Les acteurs et les investissements qu’il a su mobiliser autour de ce projet en sont une manifestation probante.
Entre le département, le CRDP, et la Caisse des Dépôts de Consignation, ce n’est pas moins de 3 114 000 euros, que les services publics ont déployé pour ce projet, sur les 6 500 000 euros engagés au total avec les entreprises privés françaises Unowhy, Sejer, et Logosapience, dont les fonds sont, pour certains, issus également de financements publics.
Jean-Michel Martin tient à préciser qu’en matière d’attractivité économique, seuls des projets ambitieux, « chauvins » et bien pensés permettront une co-construction territoriale et une communication efficiente.
En effet, TED, qui repose sur le travail d’entreprises françaises, n’est pas un simple projet d’équipement en tablettes. Il s’agit d’une solution évolutive conçue pour des usages pédagogiques, adaptés aux besoins et aux contraintes des enseignants : une expérimentation sur un long terme et de grande envergure, soutenu par un consortium d’experts pluridisciplinaires dédié aux équipements, contenus, formations, suivis, évaluations, etc.
Au-delà de l’ambition d’attractivité économique, un tel projet permet par ailleurs, selon Jean Marie Drouet, principal au collège d’Ax les Thermes d’attirer et de retenir les enseignants dans les établissements.

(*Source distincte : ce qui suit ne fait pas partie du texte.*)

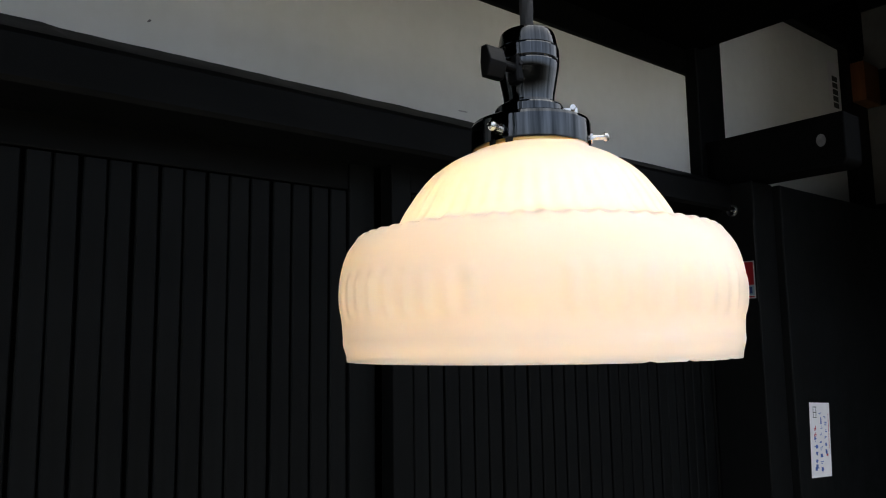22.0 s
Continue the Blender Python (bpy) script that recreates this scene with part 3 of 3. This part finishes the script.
# ---- sticker, lens and note ----
sticker = tagged(part("sticker", box(1.2752, 1.2758, -0.148, -0.050, 1.868, 1.9525, 0), PALE_EDGE), "small red and pale blue security sticker on the jamb", "sticker")
part("red_field", box(1.2746, 1.2751, -0.1455, -0.0525, 1.8985, 1.950, 0), RED, sticker)
part("blue_field", box(1.2746, 1.2751, -0.1455, -0.0525, 1.8755, 1.8970, 0), PALE, sticker)
part("red_line", box(1.2746, 1.2751, -0.1455, -0.0525, 1.8705, 1.8735, 0), RED, sticker)
for a, b in ((-0.058, -0.071), (-0.073, -0.086), (-0.109, -0.124), (-0.126, -0.141)):
    part("dark_block", box(1.2740, 1.2745, b, a, 1.879, 1.8935, 0), NAVY, sticker)

part("pale_block", box(1.2740, 1.2745, -0.107, -0.088, 1.878, 1.8945, 0), PALE_2, sticker)
part("pale_line", box(1.2740, 1.2745, -0.112, -0.086, 1.9065, 1.9080, 0), PINK, sticker)
lens = tagged(empty("door_lens", (1.276, -0.104, 2.072)), "small round steel lens on the black jamb", "lens")
toward = Matrix.Translation((1.2762, -0.104, 2.072)) @ Matrix.Rotation(radians(-90), 4, "Y")
on_lamp("ring", turned(lathe([(0.0138, 0), (0.0138, 0.003), (0.0128, 0.0052), (0.0112, 0.0058), (0.0098, 0.005), (0.0094, 0.0025), (0.0094, 0)], 40, (0, 0, 0), True), toward), STEEL, lens, "worn steel ring")
on_lamp("glass", turned(lathe([(0, 0.0052), (0.003, 0.0050), (0.006, 0.0042), (0.0085, 0.0026), (0.0094, 0.001), (0, 0.0005)], 32), toward), BLACK_PLATE, lens, "dark convex glass")
on_lamp("boss", turned(lathe([(0, 0.0068), (0.0014, 0.0064), (0.0022, 0.005), (0, 0.0048)], 20), toward), STEEL, lens)
wire = tagged(part("wire", rod((1.2745, -0.153, 1.86), (1.2745, -0.153, 2.05), 0.0012, 8), IRON), "thin dark wire along the jamb edge", "wire")

NY = -0.1725
note = tagged(empty("paper_note", (1.48, NY, 1.55)), "white paper note with blue and red handwriting on the panel", "note")
NOTE_TURN = Matrix.Translation((1.478, NY, 1.5435)) @ Matrix.Rotation(radians(4), 4, "Y")
part("sheet", turned(box(-0.049, 0.049, -0.0008, 0.0, -0.084, 0.084, 0), NOTE_TURN), PAPER, note)


def stroke(u, v, w, h, mat):
    part("stroke", turned(box(u - w / 2, u + w / 2, -0.0013, -0.0009, v - h / 2, v + h / 2, 0), NOTE_TURN), mat, note)


rng = random.Random(7)
for col, (u, v0, v1) in enumerate(((0.026, 0.052, -0.03), (0.002, 0.058, -0.068), (-0.024, 0.0, -0.072))):
    v = v0
    while v > v1:
        for j in range(3):
            stroke(u + rng.uniform(-0.005, 0.005), v + rng.uniform(-0.004, 0.004), rng.choice((0.010, 0.003, 0.006)), rng.choice((0.0018, 0.008, 0.0018)), BLUE_INK)
        v -= 0.0155
for v in (0.026, 0.012):
    stroke(-0.026, v, 0.010, 0.002, RED_INK), stroke(-0.024, v, 0.002, 0.010, RED_INK), stroke(-0.030, v - 0.003, 0.002, 0.006, RED_INK)
stroke(0.030, -0.035, 0.008, 0.006, RED_INK), stroke(0.041, 0.02, 0.0012, 0.08, RED_INK)
for a, b in ((-0.033, 0.062), (-0.019, 0.062)):
    stroke(a, b, 0.0015, 0.026, BLACK_INK)
for b in (0.050, 0.062, 0.074):
    stroke(-0.026, b, 0.014, 0.0016, BLACK_INK)

label_strip = tagged(empty("label_strip", (2.13, -0.001, 2.6)), "pale vertical label strip with dark lettering on the plaster", "label")
part("strip", box(2.088, 2.165, -0.0015, -0.0005, 2.495, 2.655, 0), PAPER, label_strip)
for k in range(5):
    part("dark_block", box(2.112, 2.148, -0.0022, -0.0016, 2.505 + 0.022 * k, 2.522 + 0.022 * k, 0), BLACK_INK, label_strip)
tagged(part("wooden_box", box(2.178, 2.294, -0.075, -0.0315, 2.525, 2.655, 0.004), BROWN), "small brown wooden box fixed to the end post", "box")

# ---- scuffs on the plaster ----
def fleck(wall, x, z, w, h, mat, tilt=0.0, seed=0, name="scuff"):
    g = random.Random(seed)
    pts = []
    for k in range(10):
        a = 2 * math.pi * k / 10
        f = g.uniform(0.55, 1.1)
        u, v = f * w / 2 * math.cos(a), f * h / 2 * math.sin(a)
        pts.append((x + u * math.cos(tilt) - v * math.sin(tilt), z + u * math.sin(tilt) + v * math.cos(tilt)))
    return part(name, blot(pts, -0.0001 - 0.00003 * (seed % 7), 0.0004), mat, wall)


fleck(panel, -0.611, 1.804, 0.018, 0.007, SCUFF, 0.8, 1)
fleck(panel, -0.6165, 1.779, 0.004, 0.022, SMUDGE, 0, 2)
fleck(panel, -0.898, 1.908, 0.006, 0.005, SCUFF, 0, 3)
fleck(panel, -0.941, 1.647, 0.014, 0.006, SCUFF, 0.9, 4)
fleck(panel, -0.851, 1.652, 0.005, 0.009, SMUDGE, 0, 5)
fleck(panel, -0.725, 1.689, 0.008, 0.030, SMUDGE, -0.25, 6)
fleck(panel, -0.748, 1.70, 0.007, 0.028, SMUDGE, -0.1, 8)
fleck(panel, -0.709, 1.633, 0.007, 0.003, SMUDGE, 0, 9)
fleck(panel, -0.802, 1.558, 0.005, 0.003, SCUFF, -0.3, 10)
fleck(panel, -0.789, 1.555, 0.006, 0.003, SCUFF, -0.3, 11)
fleck(panel, -0.633, 1.559, 0.007, 0.002, SCUFF, 0.2, 12)
fleck(panel, -0.672, 1.526, 0.004, 0.02, SMUDGE, 0.1, 13)
fleck(panel, -0.634, 1.525, 0.004, 0.024, SMUDGE, 0.1, 14)
fleck(panel, -0.757, 1.542, 0.004, 0.003, SMUDGE, 0.1, 15)
gr_ = random.Random(21)
for k in range(24):
    f = k / 23
    fleck(panel, -0.682 + 0.114 * f, 1.6415 - 0.0125 * f + gr_.uniform(-0.0012, 0.0012), gr_.uniform(0.002, 0.006), gr_.uniform(0.002, 0.005), SCUFF if gr_.random() < 0.6 else SMUDGE, gr_.uniform(-0.6, 0.6), 30 + k)
for k in range(12):
    f = k / 11
    fleck(panel, -0.611 + 0.045 * f, 1.6145 - 0.007 * f + gr_.uniform(-0.001, 0.001), gr_.uniform(0.003, 0.007), gr_.uniform(0.002, 0.004), SMUDGE if k % 3 else SCUFF, gr_.uniform(-0.4, 0.4), 60 + k)
for k in range(26):
    f = k / 25
    fleck(panel, -0.694 + 0.128 * f, 1.582 - 0.021 * f ** 0.8 + gr_.uniform(-0.002, 0.002), gr_.uniform(0.006, 0.014), gr_.uniform(0.002, 0.004 + 0.004 * f), SMUDGE, -0.15, 80 + k)
fleck(band, -0.011, 2.223, 0.009, 0.0035, SCUFF, 0.6, 4)
fleck(band, -0.219, 2.285, 0.008, 0.002, SCUFF, 0.1, 16)
fleck(band, 0.078, 2.408, 0.026, 0.024, SMUDGE, 0.3, 5)
fleck(band, 0.072, 2.412, 0.012, 0.014, SMUDGE, 0.0, 17)
fleck(band, 0.55, 2.20, 0.03, 0.004, SMUDGE, 0.0, 18)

Les tablettes, les tableaux numériques interactifs, et la présence d’un bon débit internet constituent, selon lui, des éléments concourant à la motivation des enseignants, particulièrement difficiles à maintenir dans les régions éloignées des grandes mégapoles.
Car, quand certaines régions n’enregistrent aujourd’hui qu’un très faible débit internet ou quasi nul , celles-ci pourront-elles réellement faire face au resserrement de la bande passante, avec l’arrivée imminente des manuels numériques et des Espaces Numériques de Travail, malgré les efforts des pouvoirs publics à installer le très haut débit, que l’on sait si coûteux en période de crise ?
Au-delà de l’impact social, que l’on lui attribue fréquemment, le numérique éducatif joue également un rôle dans notre écosystème, telle la promesse d’un territoire attractif et dynamique, qui se déjouerait des déserts ruraux et économiques.